If we bring back online the cluster hosting the downed server without changing this configuration, it will continue to think that it still is the primary server even though the standby has been promoted. This will result in a split-brain situation which is undesirable. To avoid this we must first update our YAML manifest to reflect the new order of things and let the Policy Controller propagate these changes. The changes required to the StatefulSet configuration which must be applied to both PostgreSQL servers is as follows.

- name: REPMGR_PRIMARY_HOST
value: '{{hub fromConfigMap "" "pg-config" (printf "hostname1") hub}}'

After making these changes the next step is to resume the cluster from the RHACM console. Note that there is no need to update the PgPool deployment configuration.

The output of the replication manager after both the primary (old standby) and standby (old primary) servers have been updated shows that they are now both running with their correct roles.

$ repmgr -f /opt/bitnami/repmgr/conf/repmgr.conf service status
ID | Name | Role | Status | Upstream | repmgrd | PID | Paused? | Upstream last seen
-----+---------------------------------+---------+-----------+---------------------------------+---------+-----+---------+--------------------
1000 | pg-1-postgresql-ha-postgresql-0 | standby | running | pg-2-postgresql-ha-postgresql-0 | running | 1 | no | 1 second(s) ago
1001 | pg-2-postgresql-ha-postgresql-0 | primary | * running | | running | 1 | no | n/a

The output for PgPool is as follows. Note that there is a discrepancy between the roles from PgPool and PostgreSQL perspectives. Whilst this has no material bearing on reads or writes it is misleading and can be fixed by simply restarting the PgPool deployment which will then show the correct status values.

postgres=# show pool_nodes;
-[ RECORD 1 ]----------+----------------------------------------------------------------------------------------------------------------------------------
node_id | 0
hostname | pg-1-postgresql-ha-postgresql-0.red-cluster-pool-aws-1-4thqz.pg-1-postgresql-ha-postgresql-headless.database.svc.clusterset.local
port | 5432
status | up
pg_status | up
lb_weight | 0.500000
role | primary
pg_role | standby
select_cnt | 14
load_balance_node | false
replication_delay | 0
replication_state |
replication_sync_state |
last_status_change | 2022-10-26 02:22:34
-[ RECORD 2 ]----------+----------------------------------------------------------------------------------------------------------------------------------
node_id | 1
hostname | pg-2-postgresql-ha-postgresql-0.red-cluster-pool-gcp-1-8chvh.pg-2-postgresql-ha-postgresql-headless.database.svc.clusterset.local
port | 5432
status | up
pg_status | up
lb_weight | 0.500000
role | standby
pg_role | primary
select_cnt | 11
load_balance_node | true
replication_delay | 83914888
replication_state |
replication_sync_state |
last_status_change | 2022-10-26 02:22:34

Some parting thoughts:

  • For a production environment we could add a third standby (on a separate cloud provider) as part of a scale-out solution, or a witness node (on a HyperShift cluster) to establish quorum so as to avoid other split-brain scenarios and for strong fencing. Doing so would help to achieve a lower RTO than the current solution.
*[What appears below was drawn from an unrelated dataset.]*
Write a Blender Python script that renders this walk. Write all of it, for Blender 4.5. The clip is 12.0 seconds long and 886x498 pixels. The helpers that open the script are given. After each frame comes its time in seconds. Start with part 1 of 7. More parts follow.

  • We can make use of the fact that cloud providers located in the same region typically have a network latency of under 10 milliseconds. Thus our local PostgreSQL clusters could be configured for synchronous replication which will enable a RPO of zero. This could be augmented with asynchronous replication to a remote set of PostgreSQL clusters located in other regions for disaster recovery purposes.

  • Deploy a global load-balancer that spans multiple ingress endpoints and is itself not dependent on the infrastructure of any of the underlying cloud providers so as to avoid a share fate scenario.

Conclusion

In this blog we have shown how the tools within the RHACM toolbox can be used together to realize an open hybrid cloud architecture. The benefits of doing so include higher levels of availability and scalability, and minimize dependency on cloud vendors APIs. Combining the open hybrid cloud architecture with a centralized multi-tenancy operating model caters to the evolving needs of an adaptive enterprise and keeps operating costs down.